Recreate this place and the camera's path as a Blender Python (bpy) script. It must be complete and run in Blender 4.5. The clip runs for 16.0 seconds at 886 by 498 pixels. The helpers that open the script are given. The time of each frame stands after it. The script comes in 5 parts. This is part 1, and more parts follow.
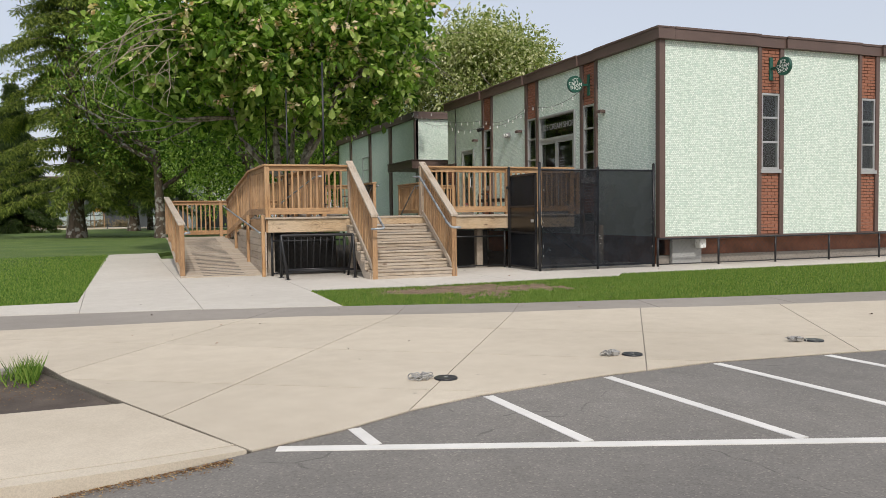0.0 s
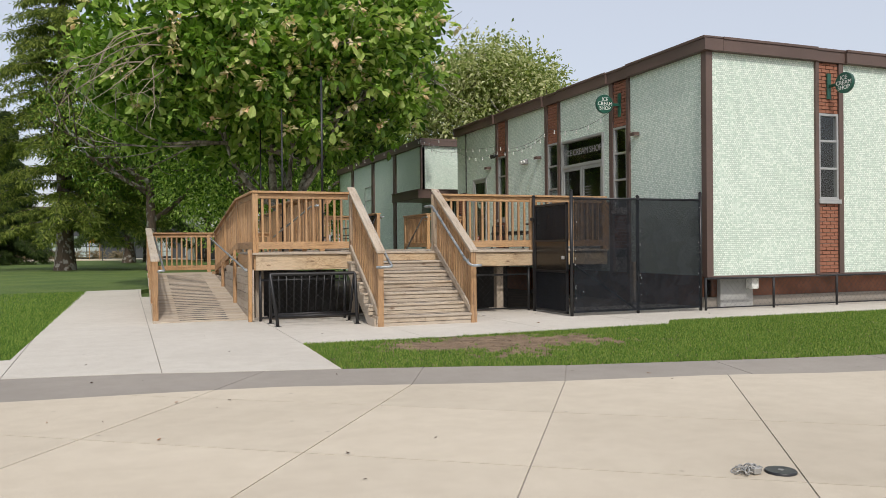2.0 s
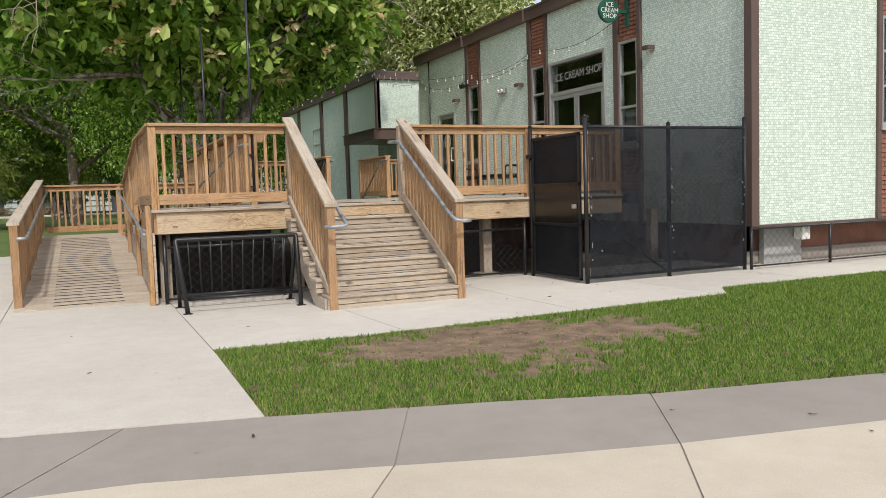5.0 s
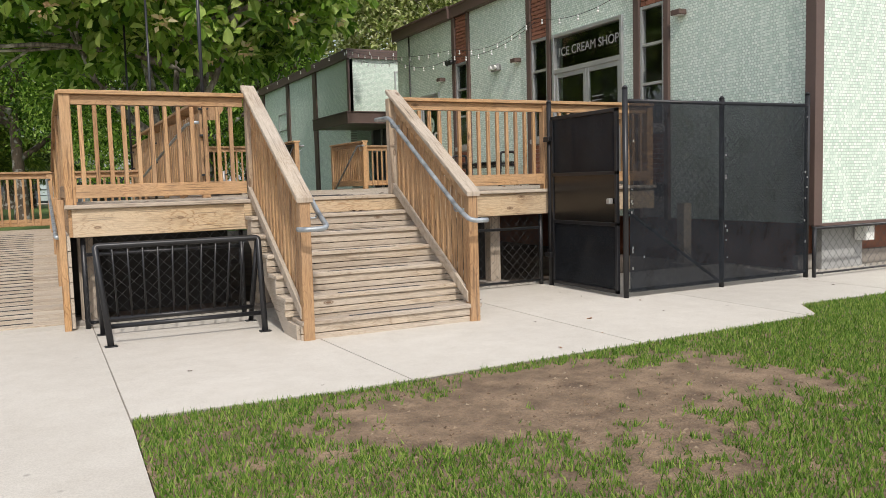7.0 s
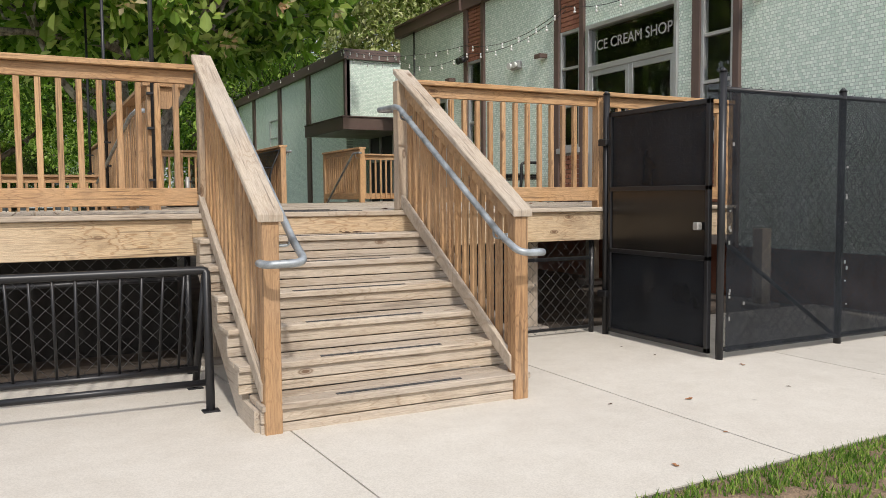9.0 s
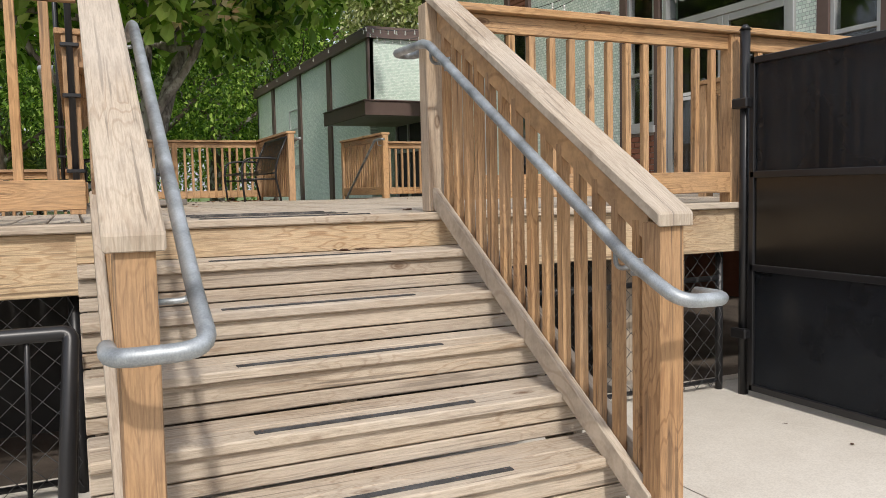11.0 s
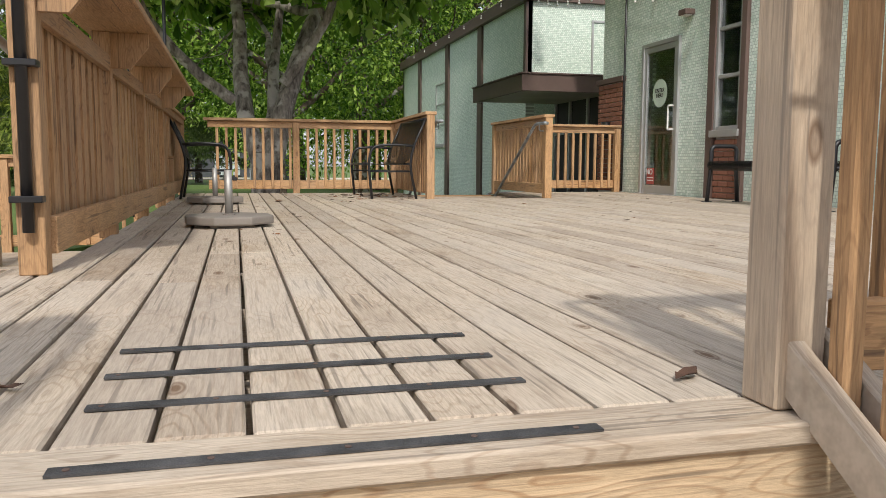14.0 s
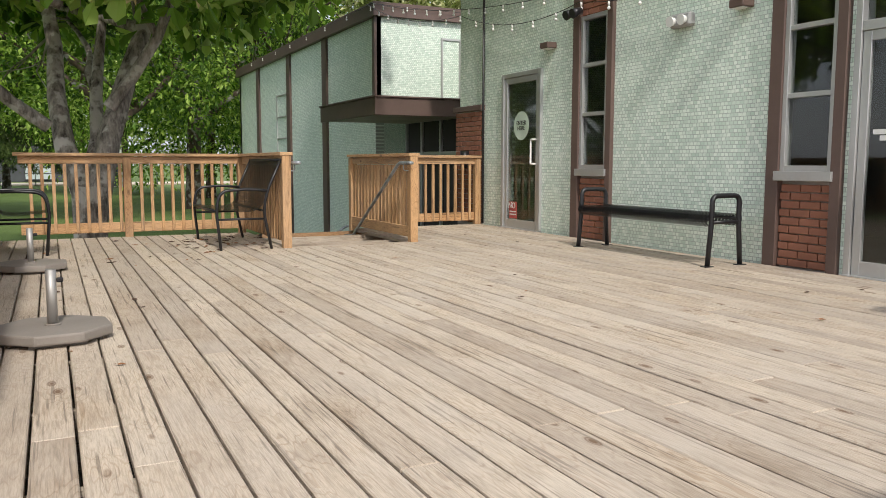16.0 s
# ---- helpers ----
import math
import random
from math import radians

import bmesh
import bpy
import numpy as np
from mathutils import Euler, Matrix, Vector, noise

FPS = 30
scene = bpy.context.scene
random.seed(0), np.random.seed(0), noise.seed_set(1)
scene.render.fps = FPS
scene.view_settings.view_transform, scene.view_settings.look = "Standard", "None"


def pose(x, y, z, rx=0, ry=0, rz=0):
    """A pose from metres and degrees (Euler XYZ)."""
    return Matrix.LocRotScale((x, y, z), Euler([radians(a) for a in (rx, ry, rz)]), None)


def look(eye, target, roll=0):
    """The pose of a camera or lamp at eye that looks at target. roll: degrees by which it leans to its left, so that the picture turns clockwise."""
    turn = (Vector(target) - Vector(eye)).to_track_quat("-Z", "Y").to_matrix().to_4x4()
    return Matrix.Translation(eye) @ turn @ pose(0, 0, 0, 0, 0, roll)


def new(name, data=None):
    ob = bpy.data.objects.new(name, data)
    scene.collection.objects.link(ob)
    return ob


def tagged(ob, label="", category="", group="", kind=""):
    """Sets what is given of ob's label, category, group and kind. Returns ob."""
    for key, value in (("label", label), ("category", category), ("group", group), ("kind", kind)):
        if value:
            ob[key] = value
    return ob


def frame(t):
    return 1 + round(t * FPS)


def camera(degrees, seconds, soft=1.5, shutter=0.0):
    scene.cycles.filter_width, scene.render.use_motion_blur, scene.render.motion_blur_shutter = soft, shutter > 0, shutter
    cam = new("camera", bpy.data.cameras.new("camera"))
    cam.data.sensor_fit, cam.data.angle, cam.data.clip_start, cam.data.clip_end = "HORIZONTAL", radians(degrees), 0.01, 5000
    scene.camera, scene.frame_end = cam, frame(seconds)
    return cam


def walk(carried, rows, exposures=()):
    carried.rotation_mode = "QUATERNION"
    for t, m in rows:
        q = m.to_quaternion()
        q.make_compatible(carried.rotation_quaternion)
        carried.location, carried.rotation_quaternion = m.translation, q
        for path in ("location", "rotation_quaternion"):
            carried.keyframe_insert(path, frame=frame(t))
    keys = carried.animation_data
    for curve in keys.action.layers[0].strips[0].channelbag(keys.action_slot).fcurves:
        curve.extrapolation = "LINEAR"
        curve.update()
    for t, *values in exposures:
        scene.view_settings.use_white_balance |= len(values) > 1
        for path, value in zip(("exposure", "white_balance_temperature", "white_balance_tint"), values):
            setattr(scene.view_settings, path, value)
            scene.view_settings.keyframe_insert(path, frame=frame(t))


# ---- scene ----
cam = camera(58.2, 16.0, soft=0.6)
PATH = [
    (0, (1.137, 2.282, 1.196), (1.856, 4.146, 1.108), -0.7),
    (0.5, (1.286, 2.78, 1.204), (1.98, 4.654, 1.122), -0.3),
    (1, (1.432, 3.302, 1.219), (2.121, 5.179, 1.157), -0.4),
    (1.5, (1.583, 3.852, 1.234), (2.235, 5.742, 1.179), -0.2),
    (2, (1.695, 4.472, 1.258), (2.413, 6.338, 1.25), -0.5),
    (2.5, (1.888, 5.041, 1.275), (2.649, 6.89, 1.26), -1.9),
    (3, (2.082, 5.598, 1.28), (2.885, 7.428, 1.217), -1.7),
    (3.5, (2.303, 6.203, 1.287), (3.139, 8.017, 1.196), -2.4),
    (4, (2.425, 6.719, 1.286), (3.237, 8.542, 1.162), -1.6),
    (4.2, (2.488, 6.964, 1.285), (3.303, 8.785, 1.155), -1.4),
    (6.3, (3.072, 9.267, 1.277), (3.904, 11.077, 1.099), -2.7),
    (6.5, (3.111, 9.495, 1.299), (3.967, 11.293, 1.115), -2.0),
    (7, (3.32, 10.052, 1.297), (4.213, 11.833, 1.126), -1.6),
    (7.5, (3.485, 10.602, 1.258), (4.36, 12.391, 1.074), -1.3),
    (8, (3.694, 11.151, 1.277), (4.576, 12.94, 1.123), -1.1),
    (8.5, (3.963, 11.701, 1.291), (4.833, 13.497, 1.164), -0.8),
    (8.7, (4.03, 11.909, 1.282), (4.942, 13.684, 1.15), -0.4),
    (11, (5.117, 14.434, 1.275), (5.955, 16.244, 1.128), -1.2),
    (11.5, (5.331, 14.992, 1.278), (6.175, 16.8, 1.141), -1.2),
    (12, (5.501, 15.507, 1.325), (6.25, 17.354, 1.167), 0.1),
    (12.5, (5.623, 15.97, 1.335), (6.271, 17.853, 1.15), 0.2),
    (13, (5.734, 16.348, 1.343), (6.251, 18.267, 1.125), 0.3),
    (13.5, (5.792, 16.711, 1.436), (6.286, 18.636, 1.208), -0.0),
    (14, (5.872, 16.965, 1.578), (6.371, 18.89, 1.368), 0.3),
    (14.5, (5.886, 17.16, 1.682), (6.402, 19.081, 1.479), -0.1),
    (15, (5.86, 17.40, 1.808), (6.548, 19.265, 1.591), 1.1),
    (15.5, (5.866, 17.612, 1.938), (6.629, 19.448, 1.716), 1.1),
    (16, (5.844, 17.80, 2.094), (6.721, 19.585, 1.88), 0.1),
]
walk(cam, [(t, look(eye, target, roll)) for t, eye, target, roll in PATH],
     [(0.0, -0.26), (4.0, -0.14), (6.5, -0.01), (8.5, 0.03), (11.0, 0.05), (13.0, 0.12), (16.0, 0.27)])

# ---- light ----
world = bpy.data.worlds.new("sky_world")
scene.world = world
world.use_nodes = True
wn = world.node_tree
sky = wn.nodes.new("ShaderNodeTexSky")
sky.sky_type, sky.sun_disc = "NISHITA", False
sky.sun_elevation, sky.sun_rotation = radians(46), radians(189.5)
sky.air_density, sky.dust_density, sky.ozone_density = 1.0, 3.0, 1.0
haze = wn.nodes.new("ShaderNodeMix")
haze.data_type = "RGBA"
haze.inputs[0].default_value = 0.65
haze.inputs[7].default_value = (4.3, 4.35, 4.65, 1)
wn.links.new(sky.outputs[0], haze.inputs[6])
wn.links.new(haze.outputs[2], wn.nodes["Background"].inputs[0])
wn.nodes["Background"].inputs[1].default_value = 0.205
sun = new("sun", bpy.data.lights.new("sun", "SUN"))
sun.data.energy, sun.data.angle, sun.data.color = 2.6, radians(2.5), (1.0, 0.95, 0.88)
sun.matrix_world = look((0, 0, 30), (5.0, 30.0, 30 - 31.2))


# ---- materials ----
def nodes_of(name):
    m = bpy.data.materials.new(name)
    m.use_nodes = True
    t = m.node_tree
    return m, t, t.nodes["Principled BSDF"]


def mk(t, kind, **inputs):
    n = t.nodes.new(kind)
    for k, v in inputs.items():
        n.inputs[k.replace("_", " ")].default_value = v
    return n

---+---

### GIVEN REQUEST
The data above should be repeated exactly, minus any pictures.

### THE REPLY
Recreate this place and the camera's path as a Blender Python (bpy) script. It must be complete and run in Blender 4.5. The clip runs for 16.0 seconds at 886 by 498 pixels. The helpers that open the script are given. The time of each frame stands after it. The script comes in 5 parts. This is part 1, and more parts follow.
0.0 s
2.0 s
5.0 s
7.0 s
9.0 s
11.0 s
14.0 s
16.0 s
# ---- helpers ----
import math
import random
from math import radians

import bmesh
import bpy
import numpy as np
from mathutils import Euler, Matrix, Vector, noise

FPS = 30
scene = bpy.context.scene
random.seed(0), np.random.seed(0), noise.seed_set(1)
scene.render.fps = FPS
scene.view_settings.view_transform, scene.view_settings.look = "Standard", "None"


def pose(x, y, z, rx=0, ry=0, rz=0):
    """A pose from metres and degrees (Euler XYZ)."""
    return Matrix.LocRotScale((x, y, z), Euler([radians(a) for a in (rx, ry, rz)]), None)


def look(eye, target, roll=0):
    """The pose of a camera or lamp at eye that looks at target. roll: degrees by which it leans to its left, so that the picture turns clockwise."""
    turn = (Vector(target) - Vector(eye)).to_track_quat("-Z", "Y").to_matrix().to_4x4()
    return Matrix.Translation(eye) @ turn @ pose(0, 0, 0, 0, 0, roll)


def new(name, data=None):
    ob = bpy.data.objects.new(name, data)
    scene.collection.objects.link(ob)
    return ob


def tagged(ob, label="", category="", group="", kind=""):
    """Sets what is given of ob's label, category, group and kind. Returns ob."""
    for key, value in (("label", label), ("category", category), ("group", group), ("kind", kind)):
        if value:
            ob[key] = value
    return ob


def frame(t):
    return 1 + round(t * FPS)


def camera(degrees, seconds, soft=1.5, shutter=0.0):
    scene.cycles.filter_width, scene.render.use_motion_blur, scene.render.motion_blur_shutter = soft, shutter > 0, shutter
    cam = new("camera", bpy.data.cameras.new("camera"))
    cam.data.sensor_fit, cam.data.angle, cam.data.clip_start, cam.data.clip_end = "HORIZONTAL", radians(degrees), 0.01, 5000
    scene.camera, scene.frame_end = cam, frame(seconds)
    return cam


def walk(carried, rows, exposures=()):
    carried.rotation_mode = "QUATERNION"
    for t, m in rows:
        q = m.to_quaternion()
        q.make_compatible(carried.rotation_quaternion)
        carried.location, carried.rotation_quaternion = m.translation, q
        for path in ("location", "rotation_quaternion"):
            carried.keyframe_insert(path, frame=frame(t))
    keys = carried.animation_data
    for curve in keys.action.layers[0].strips[0].channelbag(keys.action_slot).fcurves:
        curve.extrapolation = "LINEAR"
        curve.update()
    for t, *values in exposures:
        scene.view_settings.use_white_balance |= len(values) > 1
        for path, value in zip(("exposure", "white_balance_temperature", "white_balance_tint"), values):
            setattr(scene.view_settings, path, value)
            scene.view_settings.keyframe_insert(path, frame=frame(t))


# ---- scene ----
cam = camera(58.2, 16.0, soft=0.6)
PATH = [
    (0, (1.137, 2.282, 1.196), (1.856, 4.146, 1.108), -0.7),
    (0.5, (1.286, 2.78, 1.204), (1.98, 4.654, 1.122), -0.3),
    (1, (1.432, 3.302, 1.219), (2.121, 5.179, 1.157), -0.4),
    (1.5, (1.583, 3.852, 1.234), (2.235, 5.742, 1.179), -0.2),
    (2, (1.695, 4.472, 1.258), (2.413, 6.338, 1.25), -0.5),
    (2.5, (1.888, 5.041, 1.275), (2.649, 6.89, 1.26), -1.9),
    (3, (2.082, 5.598, 1.28), (2.885, 7.428, 1.217), -1.7),
    (3.5, (2.303, 6.203, 1.287), (3.139, 8.017, 1.196), -2.4),
    (4, (2.425, 6.719, 1.286), (3.237, 8.542, 1.162), -1.6),
    (4.2, (2.488, 6.964, 1.285), (3.303, 8.785, 1.155), -1.4),
    (6.3, (3.072, 9.267, 1.277), (3.904, 11.077, 1.099), -2.7),
    (6.5, (3.111, 9.495, 1.299), (3.967, 11.293, 1.115), -2.0),
    (7, (3.32, 10.052, 1.297), (4.213, 11.833, 1.126), -1.6),
    (7.5, (3.485, 10.602, 1.258), (4.36, 12.391, 1.074), -1.3),
    (8, (3.694, 11.151, 1.277), (4.576, 12.94, 1.123), -1.1),
    (8.5, (3.963, 11.701, 1.291), (4.833, 13.497, 1.164), -0.8),
    (8.7, (4.03, 11.909, 1.282), (4.942, 13.684, 1.15), -0.4),
    (11, (5.117, 14.434, 1.275), (5.955, 16.244, 1.128), -1.2),
    (11.5, (5.331, 14.992, 1.278), (6.175, 16.8, 1.141), -1.2),
    (12, (5.501, 15.507, 1.325), (6.25, 17.354, 1.167), 0.1),
    (12.5, (5.623, 15.97, 1.335), (6.271, 17.853, 1.15), 0.2),
    (13, (5.734, 16.348, 1.343), (6.251, 18.267, 1.125), 0.3),
    (13.5, (5.792, 16.711, 1.436), (6.286, 18.636, 1.208), -0.0),
    (14, (5.872, 16.965, 1.578), (6.371, 18.89, 1.368), 0.3),
    (14.5, (5.886, 17.16, 1.682), (6.402, 19.081, 1.479), -0.1),
    (15, (5.86, 17.40, 1.808), (6.548, 19.265, 1.591), 1.1),
    (15.5, (5.866, 17.612, 1.938), (6.629, 19.448, 1.716), 1.1),
    (16, (5.844, 17.80, 2.094), (6.721, 19.585, 1.88), 0.1),
]
walk(cam, [(t, look(eye, target, roll)) for t, eye, target, roll in PATH],
     [(0.0, -0.26), (4.0, -0.14), (6.5, -0.01), (8.5, 0.03), (11.0, 0.05), (13.0, 0.12), (16.0, 0.27)])

# ---- light ----
world = bpy.data.worlds.new("sky_world")
scene.world = world
world.use_nodes = True
wn = world.node_tree
sky = wn.nodes.new("ShaderNodeTexSky")
sky.sky_type, sky.sun_disc = "NISHITA", False
sky.sun_elevation, sky.sun_rotation = radians(46), radians(189.5)
sky.air_density, sky.dust_density, sky.ozone_density = 1.0, 3.0, 1.0
haze = wn.nodes.new("ShaderNodeMix")
haze.data_type = "RGBA"
haze.inputs[0].default_value = 0.65
haze.inputs[7].default_value = (4.3, 4.35, 4.65, 1)
wn.links.new(sky.outputs[0], haze.inputs[6])
wn.links.new(haze.outputs[2], wn.nodes["Background"].inputs[0])
wn.nodes["Background"].inputs[1].default_value = 0.205
sun = new("sun", bpy.data.lights.new("sun", "SUN"))
sun.data.energy, sun.data.angle, sun.data.color = 2.6, radians(2.5), (1.0, 0.95, 0.88)
sun.matrix_world = look((0, 0, 30), (5.0, 30.0, 30 - 31.2))


# ---- materials ----
def nodes_of(name):
    m = bpy.data.materials.new(name)
    m.use_nodes = True
    t = m.node_tree
    return m, t, t.nodes["Principled BSDF"]


def mk(t, kind, **inputs):
    n = t.nodes.new(kind)
    for k, v in inputs.items():
        n.inputs[k.replace("_", " ")].default_value = v
    return n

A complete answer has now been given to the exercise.